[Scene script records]
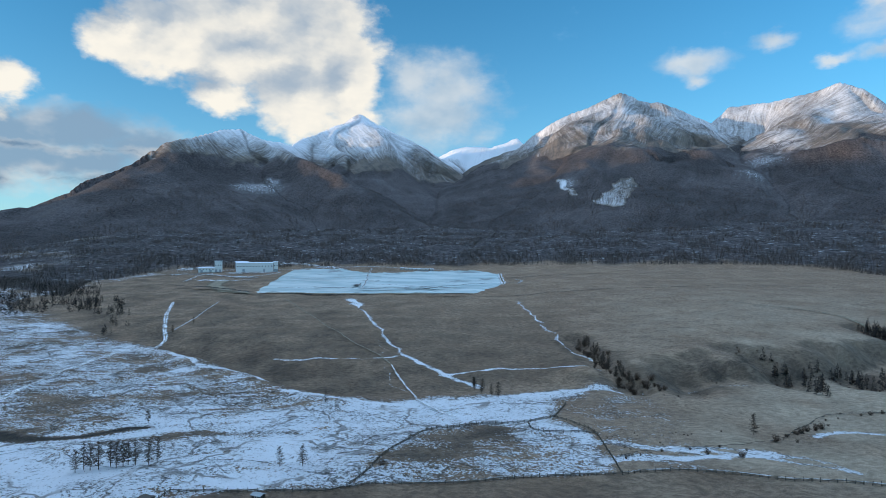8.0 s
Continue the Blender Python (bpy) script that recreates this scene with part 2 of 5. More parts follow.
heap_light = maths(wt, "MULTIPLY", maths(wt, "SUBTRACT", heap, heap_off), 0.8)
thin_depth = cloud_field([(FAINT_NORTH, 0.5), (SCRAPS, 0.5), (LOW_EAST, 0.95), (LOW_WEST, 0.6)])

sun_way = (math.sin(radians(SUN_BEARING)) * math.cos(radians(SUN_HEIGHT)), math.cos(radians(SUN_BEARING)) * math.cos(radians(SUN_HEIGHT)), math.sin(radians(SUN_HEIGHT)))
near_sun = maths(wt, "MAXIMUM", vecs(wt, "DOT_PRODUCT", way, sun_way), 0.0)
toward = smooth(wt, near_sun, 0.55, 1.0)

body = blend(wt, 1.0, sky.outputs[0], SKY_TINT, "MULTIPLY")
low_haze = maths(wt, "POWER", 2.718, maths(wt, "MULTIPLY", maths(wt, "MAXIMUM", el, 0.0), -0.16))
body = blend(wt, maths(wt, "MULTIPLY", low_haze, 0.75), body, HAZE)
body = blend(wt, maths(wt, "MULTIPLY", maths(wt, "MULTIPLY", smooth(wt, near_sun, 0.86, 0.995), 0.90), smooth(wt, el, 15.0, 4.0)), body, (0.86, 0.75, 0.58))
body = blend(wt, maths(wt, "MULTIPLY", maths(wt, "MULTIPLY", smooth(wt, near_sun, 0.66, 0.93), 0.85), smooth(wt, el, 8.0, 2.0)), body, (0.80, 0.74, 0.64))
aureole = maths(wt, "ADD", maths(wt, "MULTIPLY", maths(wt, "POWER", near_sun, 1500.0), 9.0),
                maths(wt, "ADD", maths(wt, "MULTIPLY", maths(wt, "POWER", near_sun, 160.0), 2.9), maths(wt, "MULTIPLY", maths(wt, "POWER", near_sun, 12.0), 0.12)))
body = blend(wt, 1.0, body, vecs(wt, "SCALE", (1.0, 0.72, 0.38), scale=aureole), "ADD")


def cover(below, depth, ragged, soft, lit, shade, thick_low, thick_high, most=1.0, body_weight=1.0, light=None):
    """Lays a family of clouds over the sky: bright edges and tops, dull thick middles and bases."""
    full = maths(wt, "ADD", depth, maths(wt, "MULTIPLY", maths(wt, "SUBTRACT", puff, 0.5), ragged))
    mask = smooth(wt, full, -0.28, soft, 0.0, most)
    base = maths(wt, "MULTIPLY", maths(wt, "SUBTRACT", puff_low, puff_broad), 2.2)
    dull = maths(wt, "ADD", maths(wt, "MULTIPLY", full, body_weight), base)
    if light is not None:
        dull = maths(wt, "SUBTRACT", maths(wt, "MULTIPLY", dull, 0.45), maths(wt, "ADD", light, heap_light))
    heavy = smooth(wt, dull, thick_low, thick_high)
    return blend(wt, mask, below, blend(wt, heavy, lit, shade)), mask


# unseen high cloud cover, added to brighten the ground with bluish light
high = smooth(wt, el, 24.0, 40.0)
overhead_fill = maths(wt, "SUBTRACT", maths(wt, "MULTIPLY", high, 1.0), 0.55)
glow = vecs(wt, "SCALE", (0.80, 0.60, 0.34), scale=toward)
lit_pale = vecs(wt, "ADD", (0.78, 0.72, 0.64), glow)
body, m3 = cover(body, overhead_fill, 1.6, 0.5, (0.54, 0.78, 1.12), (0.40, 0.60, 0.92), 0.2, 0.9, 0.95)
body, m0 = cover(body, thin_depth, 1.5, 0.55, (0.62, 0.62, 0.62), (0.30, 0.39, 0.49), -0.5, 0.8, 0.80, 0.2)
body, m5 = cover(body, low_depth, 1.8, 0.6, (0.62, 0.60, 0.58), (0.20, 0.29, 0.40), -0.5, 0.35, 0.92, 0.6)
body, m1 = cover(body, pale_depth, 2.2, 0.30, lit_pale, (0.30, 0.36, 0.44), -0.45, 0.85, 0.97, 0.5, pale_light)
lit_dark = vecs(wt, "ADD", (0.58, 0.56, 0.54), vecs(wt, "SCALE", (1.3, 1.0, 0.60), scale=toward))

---

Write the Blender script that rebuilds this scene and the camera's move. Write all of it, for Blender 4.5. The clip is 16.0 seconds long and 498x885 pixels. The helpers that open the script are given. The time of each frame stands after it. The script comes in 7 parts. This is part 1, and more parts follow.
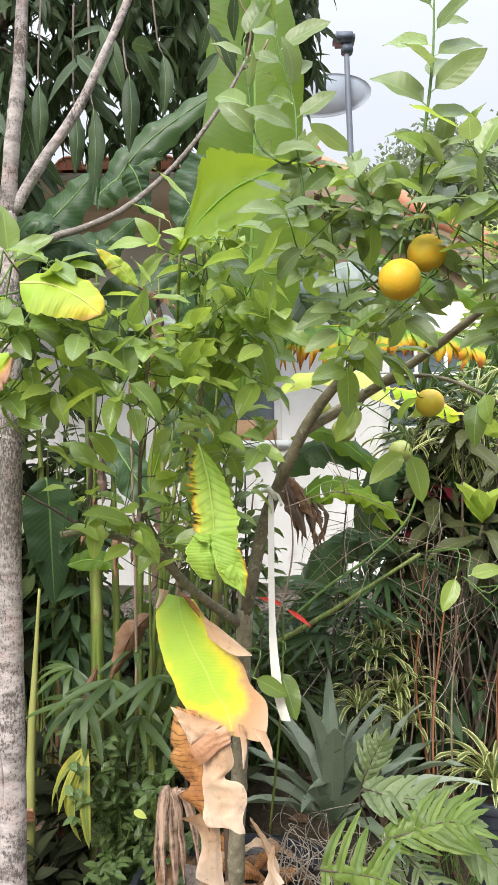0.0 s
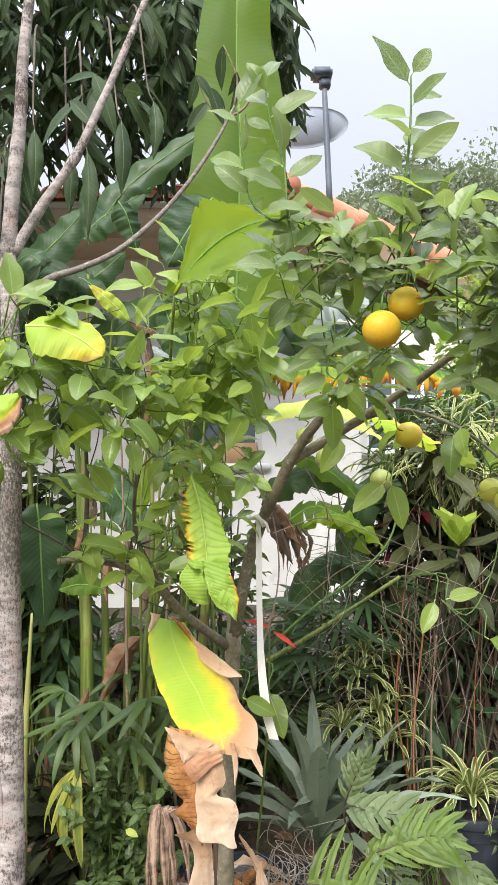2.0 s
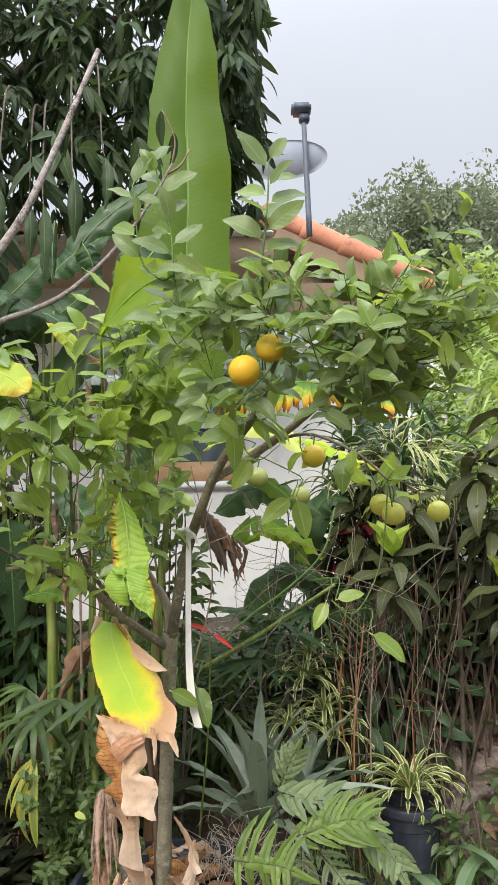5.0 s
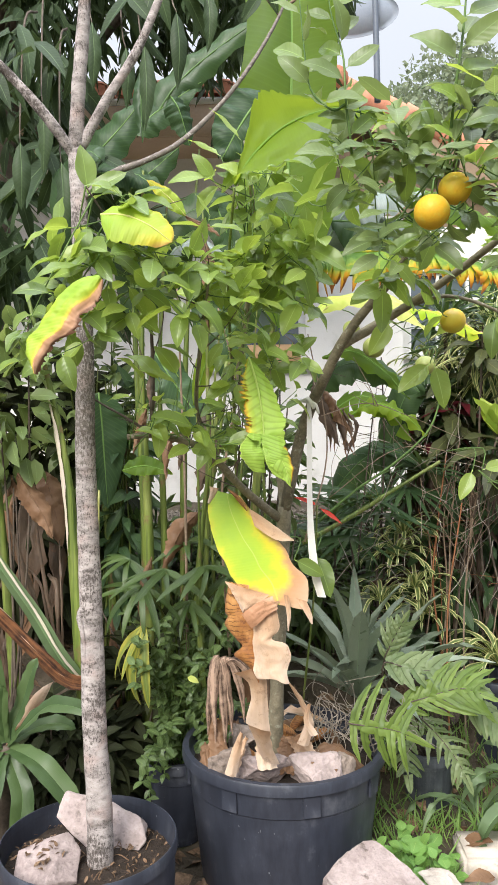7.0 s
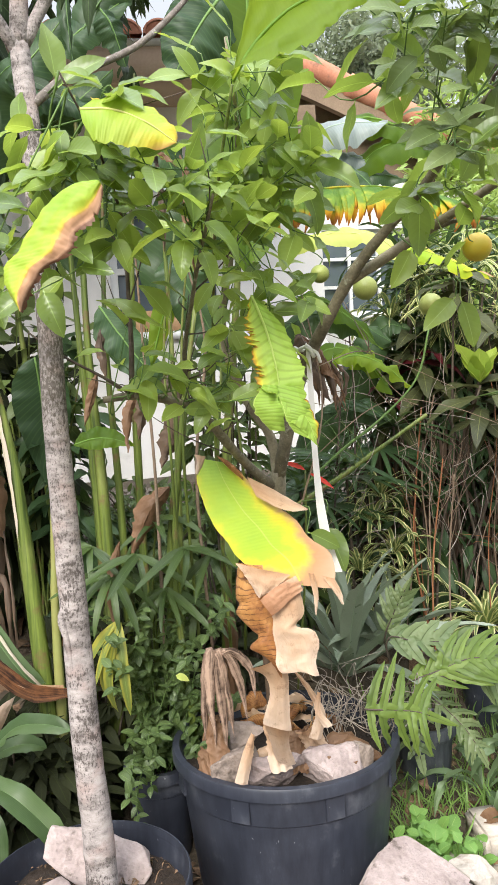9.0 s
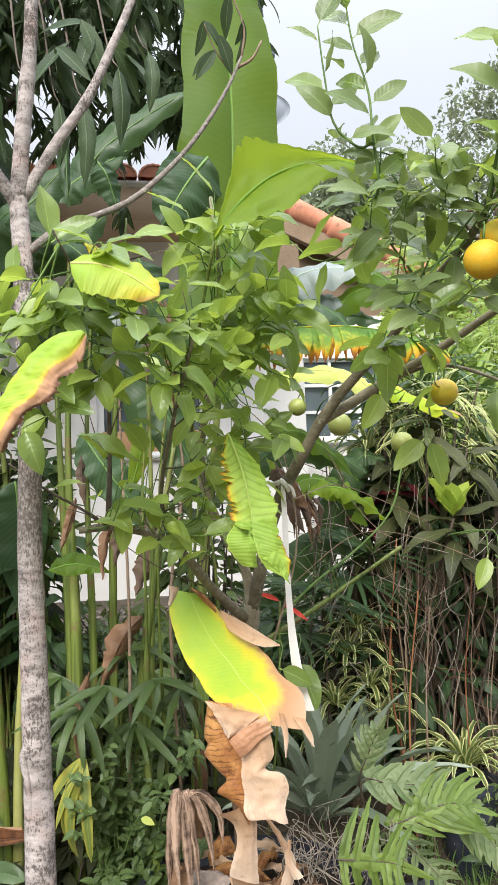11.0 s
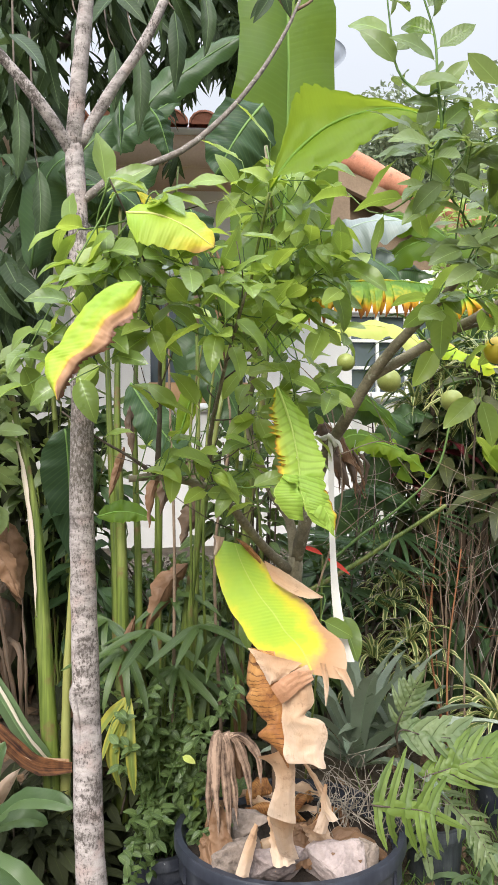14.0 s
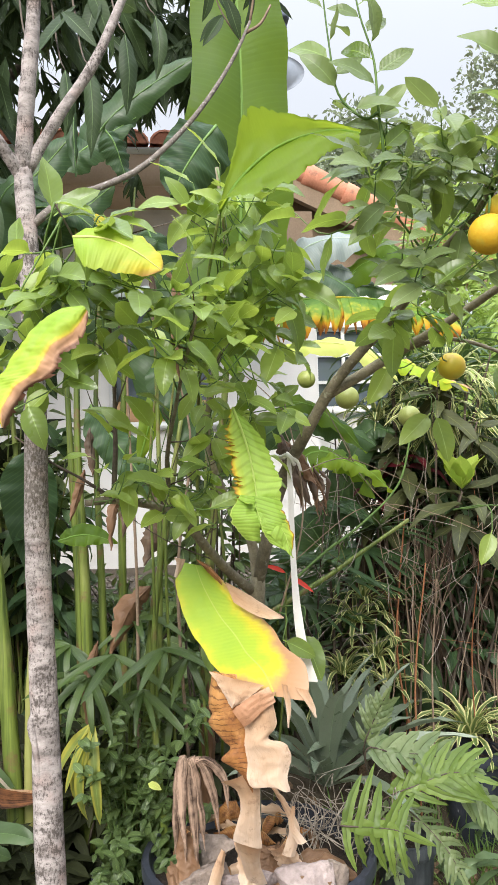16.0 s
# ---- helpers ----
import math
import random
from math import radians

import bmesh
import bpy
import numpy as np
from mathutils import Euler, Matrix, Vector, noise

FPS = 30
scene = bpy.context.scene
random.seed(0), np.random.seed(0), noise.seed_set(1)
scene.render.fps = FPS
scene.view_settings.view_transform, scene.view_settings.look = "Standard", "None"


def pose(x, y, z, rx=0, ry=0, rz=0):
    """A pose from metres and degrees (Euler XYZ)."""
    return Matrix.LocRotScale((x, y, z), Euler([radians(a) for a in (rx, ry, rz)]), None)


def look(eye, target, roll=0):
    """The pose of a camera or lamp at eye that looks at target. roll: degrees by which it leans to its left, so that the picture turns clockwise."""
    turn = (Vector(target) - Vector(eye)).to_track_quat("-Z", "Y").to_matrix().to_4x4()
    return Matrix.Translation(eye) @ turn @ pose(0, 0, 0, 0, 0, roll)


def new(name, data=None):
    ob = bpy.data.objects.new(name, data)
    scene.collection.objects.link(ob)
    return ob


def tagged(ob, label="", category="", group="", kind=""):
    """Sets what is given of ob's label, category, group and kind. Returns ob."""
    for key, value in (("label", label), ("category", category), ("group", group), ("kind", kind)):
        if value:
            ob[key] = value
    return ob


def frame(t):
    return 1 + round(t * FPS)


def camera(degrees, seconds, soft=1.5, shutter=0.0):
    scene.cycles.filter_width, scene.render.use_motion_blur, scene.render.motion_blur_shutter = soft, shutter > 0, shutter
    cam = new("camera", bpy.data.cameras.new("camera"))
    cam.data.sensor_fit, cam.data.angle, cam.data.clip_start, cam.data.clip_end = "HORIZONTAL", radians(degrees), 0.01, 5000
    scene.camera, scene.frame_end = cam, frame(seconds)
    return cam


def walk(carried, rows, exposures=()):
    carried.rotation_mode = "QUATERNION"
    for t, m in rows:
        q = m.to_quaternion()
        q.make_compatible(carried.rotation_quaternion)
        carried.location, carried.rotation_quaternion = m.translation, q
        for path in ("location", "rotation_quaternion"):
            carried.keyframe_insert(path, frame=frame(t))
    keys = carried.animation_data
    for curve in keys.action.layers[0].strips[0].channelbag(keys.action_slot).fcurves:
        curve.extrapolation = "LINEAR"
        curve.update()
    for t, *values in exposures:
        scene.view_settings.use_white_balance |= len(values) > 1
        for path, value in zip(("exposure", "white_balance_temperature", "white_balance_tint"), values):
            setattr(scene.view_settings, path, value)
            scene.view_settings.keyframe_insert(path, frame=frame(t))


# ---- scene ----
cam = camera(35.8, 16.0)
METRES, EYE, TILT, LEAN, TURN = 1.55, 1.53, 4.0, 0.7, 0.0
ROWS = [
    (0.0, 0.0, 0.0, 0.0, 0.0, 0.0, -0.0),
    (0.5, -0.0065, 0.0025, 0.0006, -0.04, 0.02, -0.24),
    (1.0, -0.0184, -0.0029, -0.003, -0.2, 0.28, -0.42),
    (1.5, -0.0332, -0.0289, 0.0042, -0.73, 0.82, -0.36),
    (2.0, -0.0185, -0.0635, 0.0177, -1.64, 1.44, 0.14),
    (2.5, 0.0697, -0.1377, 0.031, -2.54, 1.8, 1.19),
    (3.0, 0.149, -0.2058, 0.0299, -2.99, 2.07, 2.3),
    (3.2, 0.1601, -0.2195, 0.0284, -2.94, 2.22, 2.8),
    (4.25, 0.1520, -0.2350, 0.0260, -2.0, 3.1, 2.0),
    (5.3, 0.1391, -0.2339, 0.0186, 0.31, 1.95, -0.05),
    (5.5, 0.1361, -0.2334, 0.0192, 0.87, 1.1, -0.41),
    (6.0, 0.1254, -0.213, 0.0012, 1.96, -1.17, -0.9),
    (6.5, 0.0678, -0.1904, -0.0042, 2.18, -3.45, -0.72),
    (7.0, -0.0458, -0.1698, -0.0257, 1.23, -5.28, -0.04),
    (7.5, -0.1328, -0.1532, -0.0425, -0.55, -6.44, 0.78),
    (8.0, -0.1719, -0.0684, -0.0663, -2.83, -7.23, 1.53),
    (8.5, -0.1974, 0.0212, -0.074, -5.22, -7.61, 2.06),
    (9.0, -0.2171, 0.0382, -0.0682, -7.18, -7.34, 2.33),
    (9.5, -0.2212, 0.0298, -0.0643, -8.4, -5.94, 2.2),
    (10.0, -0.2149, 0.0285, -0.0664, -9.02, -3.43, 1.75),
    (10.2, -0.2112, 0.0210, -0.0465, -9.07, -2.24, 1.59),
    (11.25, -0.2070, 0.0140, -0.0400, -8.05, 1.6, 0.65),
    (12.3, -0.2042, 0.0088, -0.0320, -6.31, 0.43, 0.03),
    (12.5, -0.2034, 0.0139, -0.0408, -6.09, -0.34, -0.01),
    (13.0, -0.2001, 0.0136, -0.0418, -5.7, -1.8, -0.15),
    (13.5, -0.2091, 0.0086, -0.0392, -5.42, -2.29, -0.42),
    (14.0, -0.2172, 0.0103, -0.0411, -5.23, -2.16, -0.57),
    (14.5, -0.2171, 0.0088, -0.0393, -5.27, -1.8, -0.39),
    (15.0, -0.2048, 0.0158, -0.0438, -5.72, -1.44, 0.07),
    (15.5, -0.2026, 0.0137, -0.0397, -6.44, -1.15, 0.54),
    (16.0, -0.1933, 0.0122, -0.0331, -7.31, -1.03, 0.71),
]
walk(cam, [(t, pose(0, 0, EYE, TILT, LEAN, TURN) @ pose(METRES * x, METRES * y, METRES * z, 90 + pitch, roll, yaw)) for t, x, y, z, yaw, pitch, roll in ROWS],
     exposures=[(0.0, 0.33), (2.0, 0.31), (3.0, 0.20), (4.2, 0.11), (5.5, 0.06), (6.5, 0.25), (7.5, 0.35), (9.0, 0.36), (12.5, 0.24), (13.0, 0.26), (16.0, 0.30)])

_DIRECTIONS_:
Give back, word for word, each line from the one containing "scene.collection.objects.link(ob)" down to the one containing "what is given", including those two lines.

_SOLUTION TO THE PROBLEM_:
    scene.collection.objects.link(ob)
    return ob


def tagged(ob, label="", category="", group="", kind=""):
    """Sets what is given of ob's label, category, group and kind. Returns ob."""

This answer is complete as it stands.